South Bend March for Our Lives protestors call for government action to prevent gun violence
In the wake of mass shootings in Uvalde and Buffalo, more than 100 people gathered in downtown South Bend Saturday to call for stricter gun regulations and government action to prevent future gun violence.
The protest was one of hundreds of rallies across the country this weekend — including in Indianapolis —as part of the national March for Our Lives movement.
Lead organizer Braedon Troy, a rising senior at Saint Joseph High School, said enough is enough.
“We are tired of just seeing day after day, waking up to hearing ‘x’ amount of people shot at ‘x’ random errand, at a school, at a grocery store, at parties, in the streets — really, just everywhere,” Troy said. “Because this is not normal. We’re the only country in the world that has this problem, and I think it’s time we stand up and say no more.”
Protestors met in the Jon R. Hunt Plaza for a moment of silence and a reading of the names of those killed in Uvalde. Local educators were asked to come forward and given blue ribbons to honor their service.
Then, they heard speeches from activists, local officials and people affected by gun violence — including Cynthia and Jennifer Rios, two siblings who witnessed a May mass shooting at their home in Goshen where their brother, 17-year-old Richard Rios, was killed — before marching through downtown.
“Guns are so easy to purchase nowadays, that this man had purchased a gun overnight, showed up the next day, and without thinking about it tried to take four lives and took one,” Cynthia Rios said. “I can’t accept the fact that just how easily I met this person, he just as easily took away my family.”
South Bend Common Council member Lori Hamann said it’s time for “reasonable” gun regulations to save lives.
“This is a difficult fight, but we will prevail,” Hamann said. “And you, this new generation, will be a big part of that change. As I’ve talked to many of the youth in this city, I’m getting the sense that your BS radar has gone off.”
According to data from gun regulation advocacy group Everytown for Gun Safety, Indiana has the 24th highest rate of gun violence in the United States. Hoosier gun deaths increased by 78 percent from 2011 to 2020, more than double the national average of 33 percent.
And in 2020, firearms overtook car accidents as the leading nationwide cause of death in children for the first time.

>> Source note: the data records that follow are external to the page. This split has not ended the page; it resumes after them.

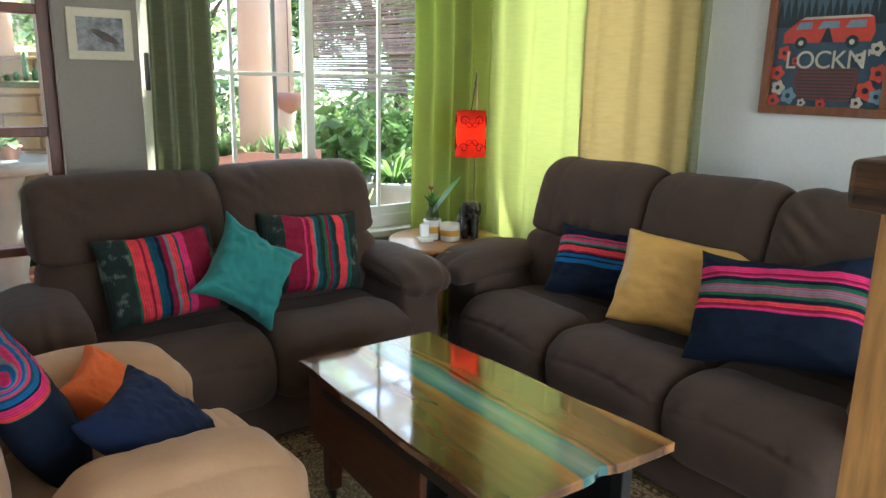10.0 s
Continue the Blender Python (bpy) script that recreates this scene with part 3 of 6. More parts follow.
loveseat = recliner_sofa(2, 0.61, 0.22, "dark brown microfibre reclining loveseat under the window", "loveseat", (0.998, 1.012))
loveseat.matrix_basis = pose(2.07, 3.93, 0)
sofa = recliner_sofa(3, 0.555, 0.25, "dark brown microfibre three-seat reclining sofa against the side wall", "sofa")
sofa.matrix_basis = pose(2.985, 3.165, 0, 0, 0, -90)


def armchair():
    """Beige recliner; front towards -y in its own space, back at y = 0.85."""
    s = thing("armchair", "beige suede recliner armchair with a wooden lever", "armchair")
    part("base", soft_box(-0.40, 0.40, 0.06, 0.80, 0.03, 0.33, 0.04, 0.005, 0.004, 10), M_BEIGE, s, "", True)
    seat = part("seat_cushion", soft_box(-0.255, 0.255, -0.03, 0.62, 0.28, 0.475, 0.09, 0.03, 0.006, 14, 3,
                                  lambda p, q: Vector((0, 0, -0.04 * max(0, -q.y) ** 2))), M_BEIGE, s, "", True)
    part("leg_rest_pad", soft_box(-0.25, 0.25, -0.06, 0.14, 0.08, 0.44, 0.08, 0.02, 0.006, 12, 4), M_BEIGE, seat, "", True)
    for sx in (-1, 1):
        lo, hi = min(sx * 0.235, sx * 0.455), max(sx * 0.235, sx * 0.455)
        side = part("arm_side", soft_box(lo + 0.02, hi - 0.01, 0.02 + 0.03 * (sx > 0), 0.80, 0.04, 0.50, 0.035, 0.008, 0.004, 12, 7 + sx), M_BEIGE, s, "", True)

        def slope(p, q):
            w = -0.010 * (1 - abs(math.sin(p.y * 36 + q.x * 2.2 + 1.5 * math.sin(p.y * 19)))) ** 3 * max(0, q.z) * max(0, 1 - abs(q.y + 0.1)) * (0.5 + 0.5 * q.x * q.x)
            return Vector((0, 0, -0.05 * max(0, -q.y) ** 2 + w))
        part("arm_pad", soft_box(lo - 0.012, hi + 0.008, 0.025 + 0.03 * (sx > 0), 0.54, 0.43, 0.635, 0.095, 0.015, 0.005, 30, 9 + sx, slope), M_BEIGE, side, "", True)

    def creases(x, y, z):
        """Slack folds across the head of the cushion, and a soft billow lower down."""
        w = noise.noise(Vector((x * 5, z * 3, 2.0)))
        head = math.exp(-((z - 0.97) / 0.10) ** 2) * 0.006 * math.sin(z * 95 + 9 * x * x + 6 * w)
        waist = math.exp(-((z - 0.86 - 0.25 * x * x) / 0.014) ** 2) * -0.010
        return head + waist + 0.006 * w + 0.004 * noise.noise(Vector((x * 13, y * 13, z * 13)))
    back = part("back_cushion", puff([(0.64, 0.42), (0.592, 0.545), (0.600, 0.70), (0.622, 0.84), (0.668, 0.965), (0.730, 1.035), (0.805, 1.062), (0.872, 1.028), (0.912, 0.955), (0.912, 0.85),
                                      (0.868, 0.66), (0.82, 0.50), (0.73, 0.40)], 0.60, 0.10, 0.15, creases), M_BEIGE, s, "", True)

    def slack(x, y, z):
        return 0.005 * noise.noise(Vector((x * 6, z * 5, 5.0))) + 0.003 * math.sin(z * 34 + 4 * x)
    part("back_panel", puff([(0.82, 0.96), (0.878, 1.000), (0.940, 0.992), (0.985, 0.925), (0.998, 0.835), (0.945, 0.64), (0.895, 0.47), (0.845, 0.26), (0.80, 0.10), (0.70, 0.10), (0.72, 0.40), (0.78, 0.66)],
                            0.66, 0.04, 0.06, slack), M_BEIGE, back, "", True)
    lv = tube([(0, -0.122, 0), (0, -0.06, 0.002), (0, 0.02, 0.0), (0, 0.095, 0.0), (0, 0.115, 0.0)], 0.013, 12, 0.021)
    for v in lv.verts:
        v.co.x *= 0.75
    moved(lv, pose(-0.470, 0.274, 0.19, -33))
    merge(lv, moved(lathe([(0.016, 0), (0.024, 0.004), (0.024, 0.016), (0.016, 0.02)], 18), pose(-0.458, 0.365, 0.131, 0, -90)))
    part("lever", lv, M_PINE, s, "orange-brown wooden recline lever", True)
    return s


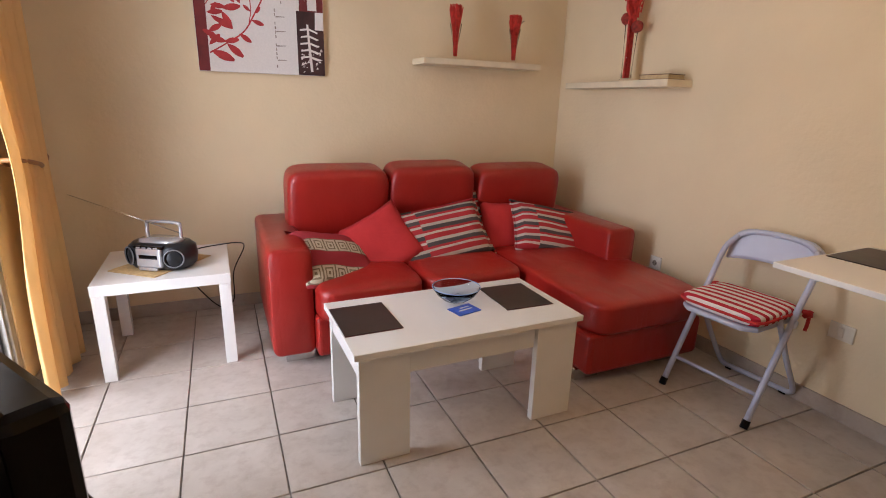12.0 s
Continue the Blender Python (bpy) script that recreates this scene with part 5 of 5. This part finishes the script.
stem([(0.09, 0.50), (0.15, 0.60), (0.22, 0.70), (0.27, 0.80), (0.32, 0.86)], 0.007)
for x, z, ln, a in ((0.10, 0.16, 0.20, -22), (0.22, 0.22, 0.17, -40), (0.20, 0.23, 0.13, 12), (0.32, 0.30, 0.12, -35), (0.28, 0.33, 0.16, 150), (0.16, 0.26, 0.13, 155), (0.42, 0.41, 0.11, -20), (0.20, 0.48, 0.16, 10), (0.20, 0.46, 0.16, -62), (0.09, 0.44, 0.13, 8), (0.12, 0.44, 0.10, 60), (0.12, 0.42, 0.11, -30), (0.09, 0.30, 0.13, 30), (0.09, 0.26, 0.14, -12), (0.09, 0.20, 0.13, 45), (0.32, 0.90, 0.11, 150), (0.32, 0.87, 0.14, 22), (0.34, 0.84, 0.12, -25), (0.30, 0.82, 0.10, -70), (0.30, 0.86, 0.09, 110), (0.24, 0.74, 0.09, 60), (0.26, 0.70, 0.10, -8), (0.20, 0.72, 0.09, 170), (0.16, 0.62, 0.10, -60), (0.20, 0.62, 0.09, -80), (0.24, 0.60, 0.10, -50), (0.30, 0.60, 0.09, -60), (0.30, 0.64, 0.12, 30), (0.37, 0.66, 0.10, 30), (0.22, 0.66, 0.12, 20), (0.12, 0.66, 0.10, 150), (0.10, 0.55, 0.12, 20), (0.09, 0.60, 0.11, 50), (0.16, 0.70, 0.10, 120), (0.12, 0.50, 0.12, -5), (0.46, 0.46, 0.07, 60), (0.42, 0.47, 0.08, 140), (0.50, 0.56, 0.07, 100), (0.46, 0.70, 0.06, 70), (0.45, 0.70, 0.06, 120)):
    leaf(x, z, ln, a, 0.34)
flat([(0.55, 0.66), (0.59, 0.66), (0.61, 0.71), (0.645, 0.755), (0.60, 0.745), (0.57, 0.80), (0.545, 0.745), (0.50, 0.765), (0.53, 0.71)], 0.0006, REDP, "painted_flower")

# ---- shelves ----
s1 = thing("wall_shelf", "pale wooden floating shelf with two small vases", "shelf", group="wall shelves")
part("board", box(-0.42, 0.395, YS + 0.001, -2.755, 1.452, 1.487, 0.002, 1), M_SHELFW, s1)
s2 = thing("wall_shelf", "pale wooden floating shelf with tall vase and book", "shelf", group="wall shelves")
part("board", box(XW + 0.001, -0.555, -2.66, -1.82, 1.340, 1.376, 0.002, 1), M_SHELFW, s2)
DRYRED = plain("dyed_red_grass", (0.52, 0.035, 0.022), 0.8, vary=0.35, scale=50)
VASEGL = glass("vase_glass", (0.98, 0.97, 0.96), 0.0, 1.06)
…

In light of that, fellow lead organizer Sarah Burns said it’s long past time for Congress to act — especially in the wake of the mass shooting in Uvalde.
“I just imagined people shooting people of my brother’s age,” Burns said. He’s 10, he’s innocent. And it just connected with me that it has to stop.”
A rising senior at Mishawaka High School, Burns said desired regulations include making 21 the minimum age for all gun purchases and requiring gun owners to obtain licenses to carry weapons in public.
Indiana’s controversial permitless carry law — which does away with that requirement — is set to go into effect on July 1. At least 23 other states have enacted similar policies.
Several officials criticized that law Saturday, including South Bend Common Council Member Canneth Lee and Maureen Bauer, a Democrat who represents South Bend in the Indiana State House.
“We don’t want that in Indiana,” Lee said. “I am proud that I live in a city where our mayor spoke out against it. I am proud that I live in a city where our sheriff, our police chief and our prosecutor spoke out against this.”
Baur also called on the Republican supermajorities in the Indiana State Legislature to pass “common sense” gun regulations, which she said are supported by Hoosiers.
“Remember this, you are the majority,” Bauer said. “Eighty percent of Hoosiers want to prevent people with mental illness from purchasing guns. Eighty-three percent support background checks for private and gun show sales.”
Similar protests were held this weekend in Fort Wayne, Bloomington, West Lafayette, Columbus and Evansville.